Task details: Give the number of lines in the data that hold the word "part", and nothing else.

========================================

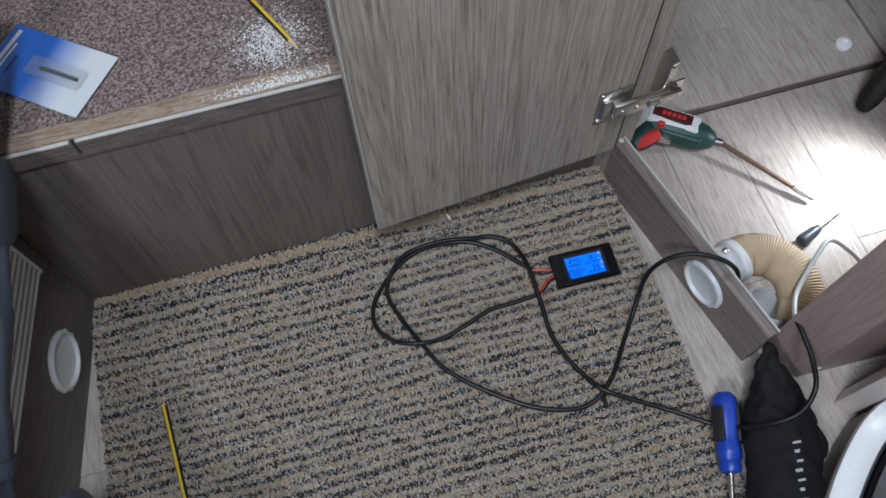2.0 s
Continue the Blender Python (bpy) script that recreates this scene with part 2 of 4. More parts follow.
for p, q in ((tc.outputs["Object"], dot.inputs[0]), (dot.outputs["Value"], mr.inputs["Value"]), (mr.outputs[0], ramp.inputs["Fac"]), (ramp.outputs["Color"], b.inputs["Base Color"])):
    nt.links.new(p, q)
b.inputs["Roughness"].default_value = 0.35
M_CARDW = plain("white_card", (0.62, 0.63, 0.66), 0.4, scale=40, vary=0.08)
M_BLISTER = plain("clear_blister_plastic", (0.42, 0.46, 0.5), 0.12)
M_BLISTER.node_tree.nodes["Principled BSDF"].inputs["Alpha"].default_value = 0.15
M_DUST = plain("white_plaster_dust", (0.72, 0.71, 0.70), 0.9, scale=300, vary=0.1)
M_BIT = plain("black_cable_offcut", (0.02, 0.018, 0.017), 0.6)
M_TORCH = plain("black_anodised_torch", (0.006, 0.006, 0.008), 0.5, scale=200, spec=0.2)


def glowing(name, colour, strength, rough=0.3):
    m, nt, b = nodes_of(name)
    b.inputs["Base Color"].default_value = (*[c * 0.3 for c in colour], 1)
    b.inputs["Emission Color"].default_value = (*colour, 1)
    b.inputs["Emission Strength"].default_value = strength
    b.inputs["Roughness"].default_value = rough
    return m


M_LCD = glowing("lit_blue_lcd", (0.008, 0.178, 0.95), 1.15, 0.12)
M_FILM = plain("clear_film", (0.92, 0.96, 1.0), 0.12, scale=500, vary=0.05)
M_FILM.node_tree.nodes["Principled BSDF"].inputs["Alpha"].default_value = 0.10
# near-white colour stands in for lamp glints on creased clear film
M_CREASE_GLINT = plain("film_crease_glint", (0.95, 0.97, 1.0), 0.15, scale=500, vary=0.03)
M_LED = glowing("torch_led", (0.95, 0.98, 1.0), 12.0)
M_LAMPGLOW = glowing("ceiling_lamp_diffuser", (0.95, 0.98, 1.0), 5.0)


# ---- mesh helpers ----
def thing(name, label, category, at=(0, 0, 0), rz=0.0, group="", kind="", rx=0.0, ry=0.0):
    ob = new(name)
    ob.empty_display_size = 0.02
    ob.matrix_world = pose(*at, rx, ry, rz)
    return tagged(ob, label, category, group, kind)


def part(name, bm, material, parent=None, label="", smooth=False):
    me = bpy.data.meshes.new(name)
    bm.normal_update()
    bm.to_mesh(me)
    bm.free()
    for m in material if isinstance(material, (list, tuple)) else [material]:
        me.materials.append(m)
    if smooth:
        me.shade_smooth()
        me.set_sharp_from_angle(angle=radians(38))
    ob = new(name, me)
    if parent is not None:
        ob.parent = parent
    return tagged(ob, label)


def box(x0, x1, y0, y1, z0, z1, bevel=0.0, seg=1, bm=None):
    b = bm or bmesh.new()
    r = bmesh.ops.create_cube(b, size=1.0)
    for v in r["verts"]:
        v.co = Vector(((x0 + x1) / 2 + v.co.x * (x1 - x0), (y0 + y1) / 2 + v.co.y * (y1 - y0), (z0 + z1) / 2 + v.co.z * (z1 - z0)))
    if bevel:
        es = {e for v in r["verts"] for e in v.link_edges}
        bmesh.ops.bevel(b, geom=list(es), offset=bevel, segments=seg, affect="EDGES", profile=0.5)
    return b


def prism(plan, z0, z1, bevel=0.0, bm=None):
    """An upright block over a plan outline (counter-clockwise)."""
    b = bm or bmesh.new()
    lo = [b.verts.new((x, y, z0)) for x, y in plan]
    hi = [b.verts.new((x, y, z1)) for x, y in plan]
    n = len(plan)
    fs = [b.faces.new(lo[::-1]), b.faces.new(hi)]
    for i in range(n):
        fs.append(b.faces.new((lo[i], lo[(i + 1) % n], hi[(i + 1) % n], hi[i])))
    if bevel:
        bmesh.ops.bevel(b, geom=list({e for f in fs for e in f.edges}), offset=bevel, segments=2, affect="EDGES", profile=0.5)
    return b


def smooth_path(pts, per=8, closed=False):
    """Catmull-Rom through the points."""
    P = [Vector(p) for p in pts]
    out = []
    n = len(P)
    for i in range(n - 1):
        a, b, c, d = P[max(i - 1, 0)], P[i], P[i + 1], P[min(i + 2, n - 1)]
        for k in range(per):
            t = k / per
            out.append(0.5 * ((2 * b) + (c - a) * t + (2 * a - 5 * b + 4 * c - d) * t * t + (3 * b - a - 3 * c + d) * t ** 3))
    out.append(P[-1])
    return out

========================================

Task output: 2